* BEGIN *
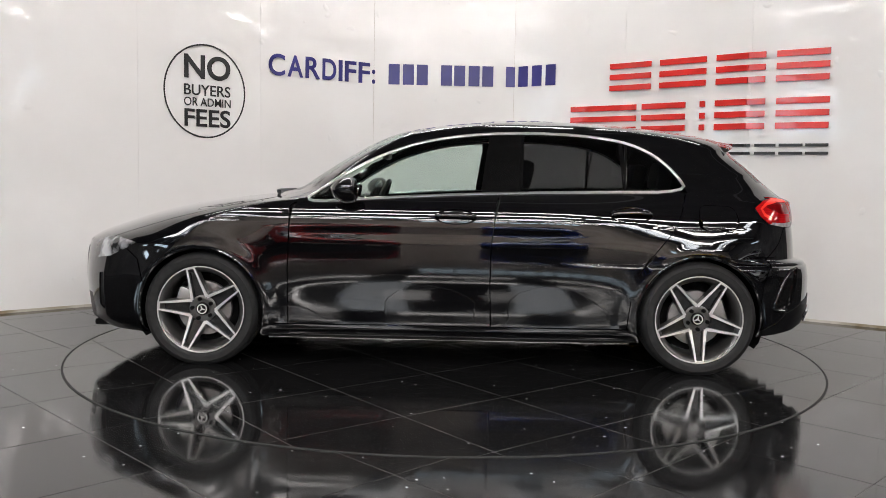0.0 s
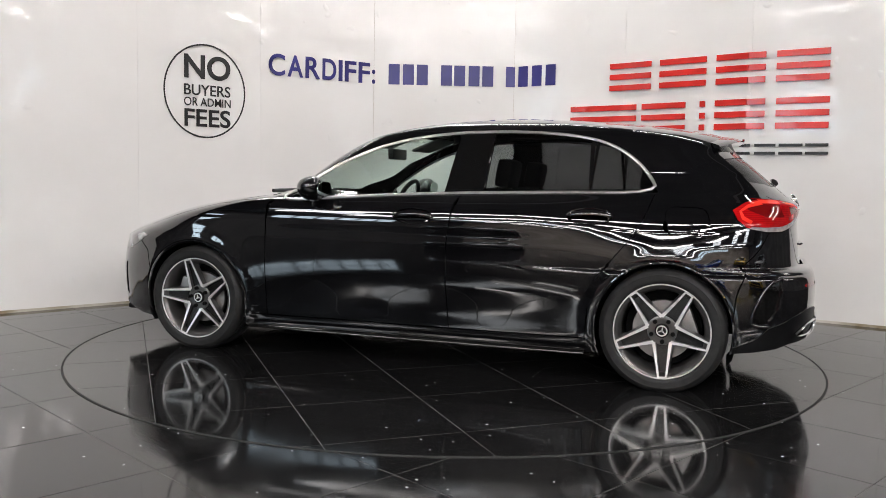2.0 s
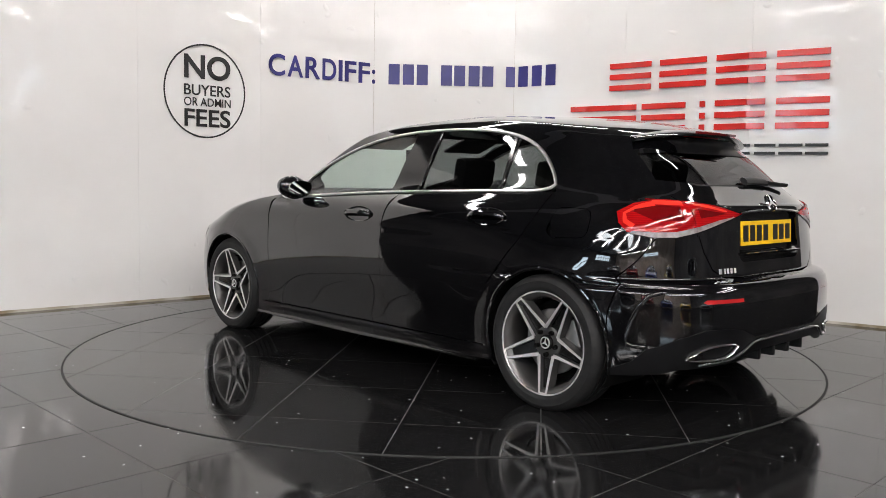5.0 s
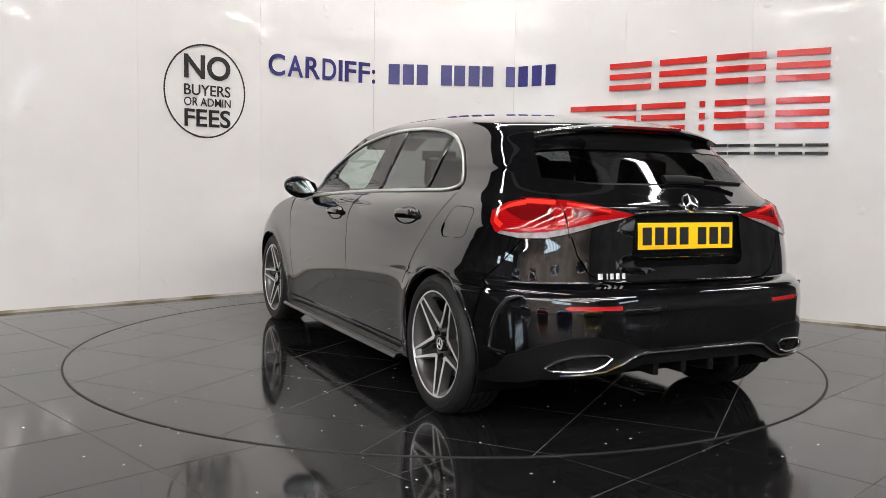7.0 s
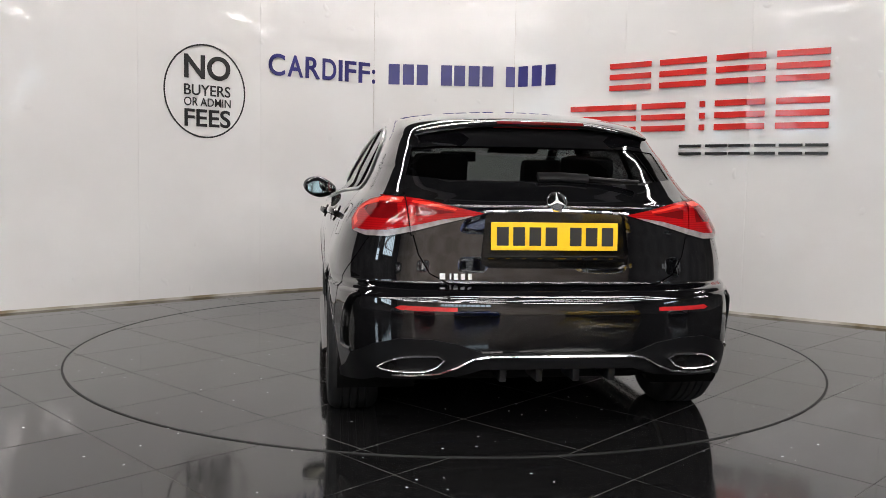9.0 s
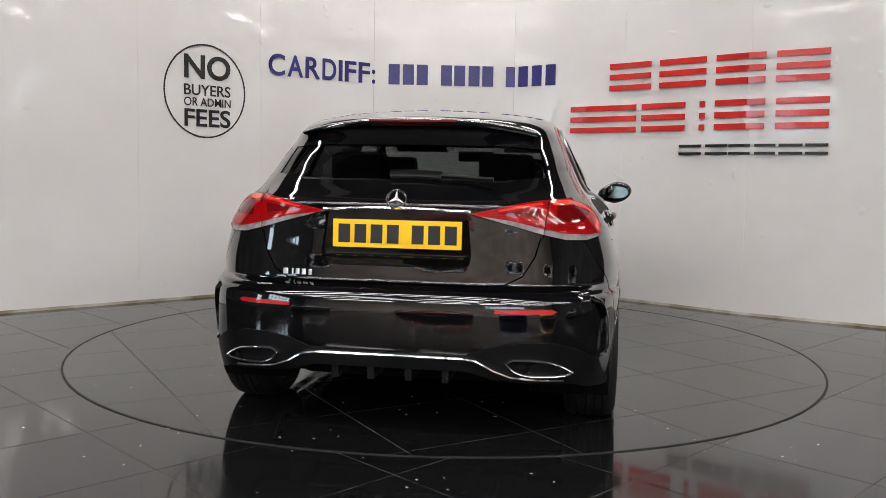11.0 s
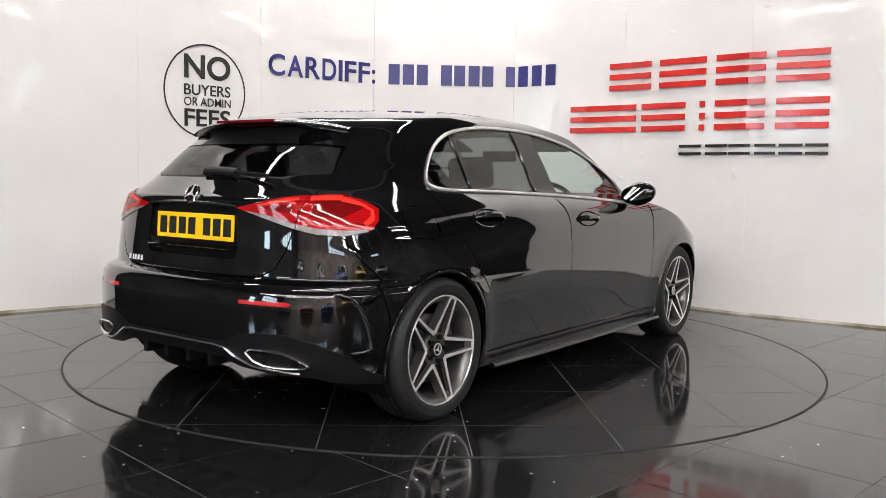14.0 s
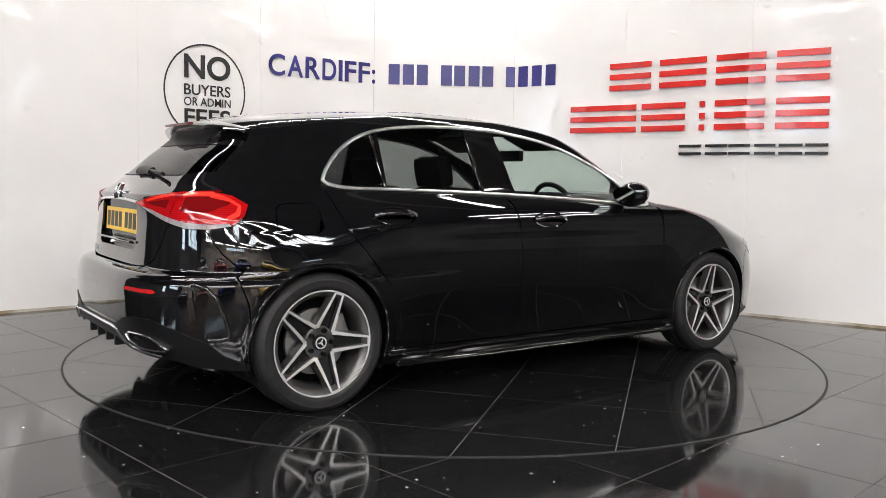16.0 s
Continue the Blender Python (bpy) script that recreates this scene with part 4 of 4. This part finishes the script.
def rear_fittings(car, made):
    hatch, bumper = made[("hatch", 1)], made[("rear_bumper", 1)]
    # bright strip over the number plate
    def line_on_rear(ys, zs, lift):
        pts, ns = [], []
        for y, z in zip(ys, zs):
            q = q_of_y(abs(y), z) if abs(y) > 1e-4 else 0.0
            p, n = skin(q, z), skin_normal(q, z)
            sg = 1 if y >= 0 else -1
            if abs(y) < 1e-3:
                n = Vector((n.x, 0, n.z)).normalized()
            p = p + n * lift
            pts.append((p.x, sg * p.y, p.z))
            ns.append((n.x, sg * n.y, n.z))
        return pts, ns
    ys = list(np.linspace(-0.295, 0.295, 25))
    bm = bmesh.new()
    sweep(bm, *line_on_rear(ys, [0.930 - 0.012 * (y / 0.3) ** 2 for y in ys], 0.004), 0.014, 0.006)
    part("chrome_strip", bm, CHROME, hatch, "polished chrome strip above the number plate")
    # number plate in a recessed tray
    bm = bmesh.new()
    tray = chamfered([(-0.325, -0.01), (0.325, -0.01), (0.31, 0.235), (-0.31, 0.235)], 0.03)
    prism(bm, tray, 0, 0.004, Matrix.Translation((-1.981, 0, 0.695)) @ pose(0, 0, 0, 90, 0, -90))
    part("plate_tray", bm, TRIM, hatch)
    bm = bmesh.new()
    box(bm, -0.26, 0.26, 0, 0.111, 0.0, 0.004, Matrix.Translation((-1.993, 0, 0.770)) @ pose(0, 0, 0, 87, 0, -90), bevel=0.0015)
    plate = part("number_plate", bm, PLATE, car, "yellow rear number plate with black bars", smooth=False)
    for k, x in enumerate((-0.213, -0.147, -0.081, -0.015, 0.085, 0.151, 0.217)):
        bm = bmesh.new()
        box(bm, x - 0.024, x + 0.024, 0.018, 0.092, 0.004, 0.0052, Matrix.Translation((-1.993, 0, 0.770)) @ pose(0, 0, 0, 87, 0, -90))
        part("plate_bar", bm, INK, plate, smooth=False)
    bm = bmesh.new()
    sweep(bm, [(-2.026, y, 0.735) for y in np.linspace(-0.28, 0.28, 15)], [(-1, 0, 0.4)] * 15, 0.012, 0.012)
    part("tray_lip", bm, PAINT, hatch)
    # round badge
    m = Matrix.Translation((X_REAR(0.960) - 0.006, 0, 0.962)) @ pose(0, 0, 0, 0, 0, 90) @ pose(0, 0, 0, 28)
    bm = bmesh.new()
    lathe(bm, [(0.036, 0.0), (0.042, 0.0), (0.042, 0.010), (0.039, 0.013), (0.036, 0.010)], 40, m, closed=True)
    badge = part("badge_ring", bm, CHROME, hatch, "round chrome badge")
    bm = bmesh.new()
    lathe(bm, [(0.0, 0.009), (0.012, 0.009), (0.020, 0.004), (0.036, 0.003)], 40, m)
    part("badge_disc", bm, TRIM, badge)
    for k in range(3):
        bm = bmesh.new()
        prism(bm, [(-0.0065, 0.0), (0.0, -0.004), (0.0065, 0.0), (0.0, 0.037)], 0.009, 0.0125, m @ Matrix.Rotation(radians(120 * k), 4, "Y") @ Matrix.Rotation(radians(-90), 4, "X") @ Matrix.Diagonal((1, -1, 1, 1)))
        part("badge_arm", bm, BADGE, badge, smooth=False)
    # model lettering as plain chrome bars
    for k, (y, w) in enumerate(((0.452, 0.022), (0.421, 0.007), (0.400, 0.017), (0.373, 0.017), (0.345, 0.015))):
        pts, ns = line_on_rear([y, y], [0.655, 0.678], 0.002)
        bm = bmesh.new()
        sweep(bm, pts, ns, w, 0.003, seg=6)
        part("badge_bar", bm, BADGE, hatch)
    # chrome line along the valance and the tail pipes
    val = made[("valance", 1)]
    prof = [(-0.66, 0.285), (-0.56, 0.292), (-0.47, 0.302), (-0.40, 0.328), (-0.34, 0.360), (-0.28, 0.368)]
    prof = prof + [(0.0, 0.369)] + [(-y, z) for y, z in prof[::-1]]
    ys, zs = [], []
    for (a, b), (c, d) in zip(prof[:-1], prof[1:]):
        for k in range(5):
            ys.append(a + (c - a) * k / 5)
            zs.append(b + (d - b) * k / 5)
    bm = bmesh.new()
    sweep(bm, *line_on_rear(ys, zs, 0.012), 0.013, 0.008)
    part("chrome_strip", bm, CHROME, val, "chrome strip along the rear valance")
    for sg in (1, -1):
        loop = rounded([(0.435, 0.368), (0.595, 0.364), (0.66, 0.340), (0.705, 0.309), (0.60, 0.303), (0.495, 0.312)], 1)
        pts, ns = line_on_rear([sg * y for y, z in loop], [z for y, z in loop], 0.010)
        bm = bmesh.new()
        sweep(bm, pts, ns, 0.009, 0.010, closed=True)
        pipe = part("tailpipe_trim", bm, CHROME, val, "chrome-edged tailpipe opening")
        pts, ns = line_on_rear([sg * (0.56 + (y - 0.56) * 0.97) for y, z in loop], [0.335 + (z - 0.335) * 0.95 for y, z in loop], 0.006)
        bm = bmesh.new()
        bm.faces.new([bm.verts.new(p) for p in pts])
        part("tailpipe_opening", bm, LINER, pipe, smooth=False)
    # diffuser ribs
    for y in (-0.22, -0.075, 0.075, 0.22):
        bm = bmesh.new()
        box(bm, -2.09, -1.90, y - 0.014, y + 0.014, 0.262, 0.345, bevel=0.006)
        part("diffuser_rib", bm, PLASTIC, val)
    # wiper
    pts = [(X_REAR(z) - 0.022, y, z) for y, z in ((0.05, 1.062), (-0.05, 1.064), (-0.16, 1.058), (-0.28, 1.050), (-0.37, 1.046))]
    bm = bmesh.new()
    sweep(bm, pts[:3], [(-0.7, 0, 0.7)] * 3, 0.045, 0.014, seg=10)
    wiper = part("rear_wiper", bm, PLASTIC, car, "black rear wiper arm")
    bm = bmesh.new()
    sweep(bm, pts[1:], [(-0.7, 0, 0.7)] * 4, 0.016, 0.012)
    part("wiper_blade", bm, PLASTIC, wiper)
    # spoiler lip
    bm = bmesh.new()
    pts, ns = [], []
    for y in np.linspace(-0.49, 0.49, 31):
        k = abs(y / 0.49)
        pts.append((-1.640 + 0.11 * k ** 2.4, y, 1.294 - 0.045 * k ** 2.4))
        ns.append((-0.12, 0, 1))
    sweep(bm, pts, ns, 0.15, 0.016, seg=14)
    part("spoiler_lip", bm, PAINT, made[("spoiler", 1)])
    bm = bmesh.new()
    box(bm, -0.19, 0.19, -0.006, 0.006, -0.006, 0.006, Matrix.Translation((-1.713, 0, 1.290)) @ pose(0, 0, 0, 0, 0, 90), bevel=0.002)
    part("brake_light", bm, DARKRED, made[("spoiler", 1)], "red high-level brake light")


def front_wipers(car):
    """Two wiper arms lying at the foot of the windscreen."""
    for y0, y1 in ((-0.52, 0.08), (0.05, 0.62)):
        bm = bmesh.new()
        pts = []
        for k in range(9):
            y = y0 + (y1 - y0) * k / 8
            pts.append((1.075 - 0.24 * abs(y) ** 2, y, 0.957))
        sweep(bm, pts, [(0.4, 0, 1)] * 9, 0.02, 0.012)
        part("windscreen_wiper", bm, PLASTIC, car)


def cabin(car):
    bm = bmesh.new()
    box(bm, -1.62, 1.72, -0.70, 0.70, 0.18, 0.25, bevel=0.02)
    part("underbody", bm, LINER, car)
    bm = bmesh.new()
    box(bm, -2.03, -1.58, -0.66, 0.66, 0.305, 0.33, bevel=0.01)
    part("rear_floor", bm, LINER, car)
    # silencer and axle beam, added to block the light under the tail
    bm = bmesh.new()
    box(bm, -1.93, -1.66, -0.40, 0.40, 0.235, 0.30, bevel=0.03)
    part("silencer", bm, LINER, car)
    bm = bmesh.new()
    box(bm, -1.44, -1.29, -0.66, 0.66, 0.13, 0.22, bevel=0.02)
    part("rear_axle", bm, LINER, car)
    bm = bmesh.new()
    box(bm, 1.70, 2.06, -0.62, 0.62, 0.165, 0.20, bevel=0.01)
    part("front_undertray", bm, LINER, car)
    bm = bmesh.new()
    box(bm, 0.62, 1.05, -0.68, 0.68, 0.30, 0.88, bevel=0.05)
    dash = part("dashboard", bm, PLASTIC, car)
    bm = bmesh.new()
    box(bm, -1.75, -1.25, -0.62, 0.62, 0.3, 0.93, bevel=0.04)
    part("parcel_shelf", bm, LINER, car)

    def seat(x, y, wide):
        s = new("seat")
        s.parent = car
        s.matrix_basis = pose(x, y, 0.3)
        bm = bmesh.new()
        box(bm, -0.26, 0.26, -wide, wide, 0.0, 0.2, bevel=0.05)
        part("cushion", bm, SEAT, s)
        bm = bmesh.new()
        box(bm, -0.07, 0.07, -wide + 0.01, wide - 0.01, 0.0, 0.62, Matrix.Translation((-0.24, 0, 0.1)) @ pose(0, 0, 0, 0, -16, 0), bevel=0.05)
        part("backrest", bm, SEAT, s)
        for yy in ((0,) if wide < 0.4 else (-0.36, 0.36)):
            bm = bmesh.new()
            box(bm, -0.05, 0.05, -0.13, 0.13, 0.0, 0.17, Matrix.Translation((-0.43, yy, 0.70)) @ pose(0, 0, 0, 0, -10, 0), bevel=0.04)
            part("headrest", bm, SEAT, s)
    seat(0.02, 0.36, 0.25)
    seat(0.02, -0.36, 0.25)
    seat(-0.80, 0.0, 0.60)
    # steering wheel on the right-hand side
    m = Matrix.Translation((0.50, -0.36, 0.86)) @ pose(0, 0, 0, 0, 0, 90) @ pose(0, 0, 0, -22)
    bm = bmesh.new()
    ring = []
    for k in range(40):
        a = 2 * math.pi * k / 40
        ring.append([bm.verts.new(m @ Vector(((0.18 + 0.016 * math.cos(b)) * math.cos(a), 0.016 * math.sin(b), (0.18 + 0.016 * math.cos(b)) * math.sin(a)))) for b in [2 * math.pi * j / 10 for j in range(10)]])
    for k in range(40):
        a, b = ring[k], ring[(k + 1) % 40]
        for j in range(10):
            bm.faces.new((a[j], a[(j + 1) % 10], b[(j + 1) % 10], b[j]))
    sw = part("steering_wheel", bm, PLASTIC, car, "black leather steering wheel")
    bm = bmesh.new()
    box(bm, -0.165, 0.165, -0.02, 0.02, -0.035, 0.02, m, bevel=0.01)
    box(bm, -0.07, 0.07, -0.03, 0.04, -0.07, 0.06, m, bevel=0.02)
    part("wheel_boss", bm, PLASTIC, sw)
    bm = bmesh.new()
    box(bm, -0.02, 0.02, -0.12, 0.12, -0.035, 0.035, Matrix.Translation((0.42, 0, 1.20)), bevel=0.012)
    part("interior_mirror", bm, PLASTIC, car)
    for y in (0.36, -0.36):
        bm = bmesh.new()
        box(bm, -0.1, 0.1, -0.17, 0.17, -0.008, 0.008, Matrix.Translation((0.30, y, 1.27)) @ pose(0, 0, 0, 0, 22, 0), bevel=0.005)
        part("sun_visor", bm, LINING, car)


def build_car():
    car = thing("car", pose(0, 0, 0), "black glossy five-door hatchback with grey alloy wheels on turntable", "car")
    made = car_skin(car)
    trims(car, made)
    rear_fittings(car, made)
    cabin(car)
    front_wipers(car)
    for hx, side, turned in ((HUB_X, 1, 76), (-HUB_X, 1, 51), (HUB_X, -1, 23), (-HUB_X, -1, 38)):
        wheel(car, hx, side, turned)
    return car


# ---- build ----
hall()
display_wall()
wall_lettering()
the_table = turntable()
the_car = build_car()
floor()


def parked_cars():
    """Other cars of the same make parked along the hall behind the camera."""
    for name, label, color, x, y, turn in (("grey", "grey glossy hatchback parked in the hall", (0.09, 0.09, 0.10), -5.6, -9.4, 60), ("red", "red glossy hatchback parked in the hall", (0.42, 0.012, 0.012), -2.2, -9.9, 72),
                                           ("blue", "blue glossy hatchback parked in the hall", (0.012, 0.05, 0.34), 1.4, -9.7, 98), ("yellow", "yellow glossy hatchback parked in the hall", (0.72, 0.45, 0.02), 4.9, -9.2, 118), ("silver", "silver glossy hatchback parked in the hall", (0.5, 0.51, 0.52), 8.0, -6.2, 160)):
        paint = Mat(name + "_car_paint", color, 0.12, coat=0.8).m
        other = tagged(copy_thing(the_car, pose(x, y, FLOOR_TOP, 0, 0, turn)), label, "car", "cars parked in the hall")
        for ob in other.children_recursive:
            if ob.type == "MESH" and ob.data.materials[0] == PAINT:
                ob.material_slots[0].link = "OBJECT"
                ob.material_slots[0].material = paint


parked_cars()

CAR_OFFSET = Matrix.Translation((-0.0289, -0.1279, 0.0))
PHASE, RATE = 179.316, -8.9568


def motions():
    """The turntable and the car on it turn together at a steady rate."""
    turn = [t * 0.25 for t in range(65)]
    walk(the_table, [(t, pose(0, 0, 0, 0, 0, PHASE + RATE * t)) for t in turn])
    walk(the_car, [(t, pose(0, 0, 0, 0, 0, PHASE + RATE * t) @ CAR_OFFSET) for t in turn])


motions()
* END *
**Written instruction**
Where a line of the data holds "with", show that line.

**Result of the task**
Continue the Blender Python (bpy) script that recreates this scene with part 4 of 4. This part finishes the script.
    plate = part("number_plate", bm, PLATE, car, "yellow rear number plate with black bars", smooth=False)
    car = thing("car", pose(0, 0, 0), "black glossy five-door hatchback with grey alloy wheels on turntable", "car")